There's a boolean in there already called strict. The convention I've adopted is that 1 is the only value that is considered True. It at least avoids the confusion you've pointed out above.

Other booleans should probably adopt the same convention. Or we pick a better convention.

This might be a good time to hammer it out, because I'm going release 1.0.0 version soon.

An alternative would be to have the mere presence of a boolean value considered the True case, and its absense the False case.

Possibly there is no elegant solution here, and I'll just pick one and document it. But that would be fine to.
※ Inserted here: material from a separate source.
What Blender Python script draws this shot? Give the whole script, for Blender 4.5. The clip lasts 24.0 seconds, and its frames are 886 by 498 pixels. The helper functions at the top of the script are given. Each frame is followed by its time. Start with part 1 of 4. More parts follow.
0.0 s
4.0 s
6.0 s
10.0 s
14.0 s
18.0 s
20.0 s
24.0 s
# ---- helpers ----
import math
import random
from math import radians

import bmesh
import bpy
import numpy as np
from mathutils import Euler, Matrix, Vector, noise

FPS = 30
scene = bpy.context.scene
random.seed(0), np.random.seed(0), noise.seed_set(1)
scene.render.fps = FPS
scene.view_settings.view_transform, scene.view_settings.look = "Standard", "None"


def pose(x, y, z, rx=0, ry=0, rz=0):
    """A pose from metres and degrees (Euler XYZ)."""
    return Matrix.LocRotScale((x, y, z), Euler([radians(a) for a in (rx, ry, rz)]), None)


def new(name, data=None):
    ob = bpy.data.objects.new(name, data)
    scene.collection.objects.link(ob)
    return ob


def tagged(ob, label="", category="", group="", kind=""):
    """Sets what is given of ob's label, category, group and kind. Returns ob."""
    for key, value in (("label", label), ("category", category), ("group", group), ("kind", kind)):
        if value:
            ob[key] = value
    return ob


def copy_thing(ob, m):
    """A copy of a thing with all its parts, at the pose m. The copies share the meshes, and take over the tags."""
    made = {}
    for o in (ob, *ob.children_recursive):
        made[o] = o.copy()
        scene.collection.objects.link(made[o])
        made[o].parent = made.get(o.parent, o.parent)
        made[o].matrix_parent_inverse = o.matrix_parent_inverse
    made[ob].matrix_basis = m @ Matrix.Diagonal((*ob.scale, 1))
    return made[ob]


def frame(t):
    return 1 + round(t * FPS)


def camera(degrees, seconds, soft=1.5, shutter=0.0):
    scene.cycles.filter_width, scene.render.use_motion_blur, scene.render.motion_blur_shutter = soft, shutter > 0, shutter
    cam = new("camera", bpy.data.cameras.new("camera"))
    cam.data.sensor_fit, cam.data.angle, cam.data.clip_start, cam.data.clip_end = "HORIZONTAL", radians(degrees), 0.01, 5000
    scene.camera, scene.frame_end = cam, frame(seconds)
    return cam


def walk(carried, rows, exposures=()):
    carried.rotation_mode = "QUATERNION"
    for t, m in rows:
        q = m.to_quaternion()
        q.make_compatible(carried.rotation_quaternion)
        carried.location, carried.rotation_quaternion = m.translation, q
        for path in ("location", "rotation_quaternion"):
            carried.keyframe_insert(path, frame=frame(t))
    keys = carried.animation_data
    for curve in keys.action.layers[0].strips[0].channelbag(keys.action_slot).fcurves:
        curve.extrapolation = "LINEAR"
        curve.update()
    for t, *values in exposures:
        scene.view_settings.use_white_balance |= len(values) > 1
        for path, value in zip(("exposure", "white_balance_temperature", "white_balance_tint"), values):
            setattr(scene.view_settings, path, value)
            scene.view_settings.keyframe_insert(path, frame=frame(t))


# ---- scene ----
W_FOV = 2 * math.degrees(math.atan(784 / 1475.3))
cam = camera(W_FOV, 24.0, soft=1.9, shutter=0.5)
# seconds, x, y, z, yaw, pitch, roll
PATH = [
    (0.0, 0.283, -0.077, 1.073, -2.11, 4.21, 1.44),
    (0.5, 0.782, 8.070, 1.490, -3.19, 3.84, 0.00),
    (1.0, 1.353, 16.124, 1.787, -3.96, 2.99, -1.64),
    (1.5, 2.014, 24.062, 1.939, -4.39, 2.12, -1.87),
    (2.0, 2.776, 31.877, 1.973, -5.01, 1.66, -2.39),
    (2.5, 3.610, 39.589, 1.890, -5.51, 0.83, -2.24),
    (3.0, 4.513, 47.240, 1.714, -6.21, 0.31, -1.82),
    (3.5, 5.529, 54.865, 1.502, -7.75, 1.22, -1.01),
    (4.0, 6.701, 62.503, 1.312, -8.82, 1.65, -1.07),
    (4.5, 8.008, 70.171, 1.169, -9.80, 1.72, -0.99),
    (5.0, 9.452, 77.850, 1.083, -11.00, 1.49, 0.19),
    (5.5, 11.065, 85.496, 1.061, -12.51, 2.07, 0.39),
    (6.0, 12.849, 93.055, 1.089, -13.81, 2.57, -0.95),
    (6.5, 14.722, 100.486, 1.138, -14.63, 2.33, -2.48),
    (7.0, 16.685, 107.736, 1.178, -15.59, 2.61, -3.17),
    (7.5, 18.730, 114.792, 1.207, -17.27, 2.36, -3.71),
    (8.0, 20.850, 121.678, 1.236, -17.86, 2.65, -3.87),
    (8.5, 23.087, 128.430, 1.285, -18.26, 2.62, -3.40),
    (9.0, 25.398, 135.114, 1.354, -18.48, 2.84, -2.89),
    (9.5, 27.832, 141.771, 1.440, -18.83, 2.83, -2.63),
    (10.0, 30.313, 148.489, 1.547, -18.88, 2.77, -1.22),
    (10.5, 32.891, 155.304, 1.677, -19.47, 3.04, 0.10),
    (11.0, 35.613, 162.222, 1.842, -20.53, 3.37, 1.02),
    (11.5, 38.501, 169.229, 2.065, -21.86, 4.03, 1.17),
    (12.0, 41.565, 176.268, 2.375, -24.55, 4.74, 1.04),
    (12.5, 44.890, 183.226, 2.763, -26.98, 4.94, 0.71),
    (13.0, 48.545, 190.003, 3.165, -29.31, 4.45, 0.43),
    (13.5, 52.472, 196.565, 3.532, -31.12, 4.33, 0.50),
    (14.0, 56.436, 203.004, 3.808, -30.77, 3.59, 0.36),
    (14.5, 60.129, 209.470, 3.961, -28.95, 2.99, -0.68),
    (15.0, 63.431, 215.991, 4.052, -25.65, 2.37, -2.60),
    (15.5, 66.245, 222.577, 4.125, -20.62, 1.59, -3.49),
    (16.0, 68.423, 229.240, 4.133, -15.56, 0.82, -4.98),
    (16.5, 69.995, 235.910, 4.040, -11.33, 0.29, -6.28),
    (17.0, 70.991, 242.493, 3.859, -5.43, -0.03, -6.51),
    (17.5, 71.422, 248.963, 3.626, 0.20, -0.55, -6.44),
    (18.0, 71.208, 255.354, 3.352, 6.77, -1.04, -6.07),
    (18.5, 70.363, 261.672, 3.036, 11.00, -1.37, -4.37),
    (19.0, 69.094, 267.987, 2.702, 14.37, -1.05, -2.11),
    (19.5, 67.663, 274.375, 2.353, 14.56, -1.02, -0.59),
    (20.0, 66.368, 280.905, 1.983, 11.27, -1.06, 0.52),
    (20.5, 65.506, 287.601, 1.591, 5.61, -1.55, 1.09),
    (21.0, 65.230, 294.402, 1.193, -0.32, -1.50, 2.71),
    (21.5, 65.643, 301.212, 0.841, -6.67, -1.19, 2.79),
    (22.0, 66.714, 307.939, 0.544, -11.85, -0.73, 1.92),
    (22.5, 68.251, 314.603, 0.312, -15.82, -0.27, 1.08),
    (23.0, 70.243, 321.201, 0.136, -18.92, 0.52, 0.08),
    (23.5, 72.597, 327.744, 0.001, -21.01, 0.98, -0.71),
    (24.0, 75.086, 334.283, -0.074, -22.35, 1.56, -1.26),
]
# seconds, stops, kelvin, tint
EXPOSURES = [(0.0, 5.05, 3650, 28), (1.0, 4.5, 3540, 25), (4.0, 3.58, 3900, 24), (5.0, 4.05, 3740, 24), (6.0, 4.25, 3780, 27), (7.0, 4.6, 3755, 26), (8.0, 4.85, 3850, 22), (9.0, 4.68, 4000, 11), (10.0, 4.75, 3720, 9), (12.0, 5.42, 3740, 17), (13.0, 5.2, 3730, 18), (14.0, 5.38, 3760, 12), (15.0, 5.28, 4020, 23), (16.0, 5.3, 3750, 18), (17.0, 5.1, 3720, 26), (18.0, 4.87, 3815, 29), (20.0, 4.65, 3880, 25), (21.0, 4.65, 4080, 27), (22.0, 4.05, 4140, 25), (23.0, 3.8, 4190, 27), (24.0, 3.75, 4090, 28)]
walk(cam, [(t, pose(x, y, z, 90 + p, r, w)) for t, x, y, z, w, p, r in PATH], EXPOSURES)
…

amachanic commented 6 years ago

@willmcgugan @chairmank

1 being True is a reasonable choice in my opinion, but it will not work with verify as there is only a False option or a string. So a 0 will have to be introduced. Seems simple and effective enough?

That said I do appreciate being able to pass the strings "true" and "false" for consistency, and in those cases it would be ideal to simply support any/all possible casing. The only downside for verify would be someone who wanted to use e.g. "TRUE" or "FALSE" as a file name, but that seems unlikely.

willmcgugan commented 6 years ago

With regards to verify, I think it might be prudent to separate that in to two parameters. One for the boolean and one for the path to the certs. I'm also not keen on the 'inherit defaults' option of None. We can probably pick our own defaults here.

chairmank commented 6 years ago

Okay, what about the following:

amachanic commented 6 years ago

Does use_ssl = None mean True inside of boto? If not the default needs to be True in order to not break existing implementations.

chairmank commented 6 years ago

Sorry, I confused the defaultsin my last comment. The defaults in boto, which I propose that S3FSOpener also honor, are

chairmank commented 6 years ago

I amended my PR. New commit is https://github.com/PyFilesystem/s3fs/pull/40/commits/e53676d15b011927eaa2decb2b703aa13b7dae5a

amachanic commented 6 years ago

Additional thought on this: If use_ssl is False, there is no point in verifying the certificate. So in that case, ignore verify altogether and default it to False as well. Convenience feature.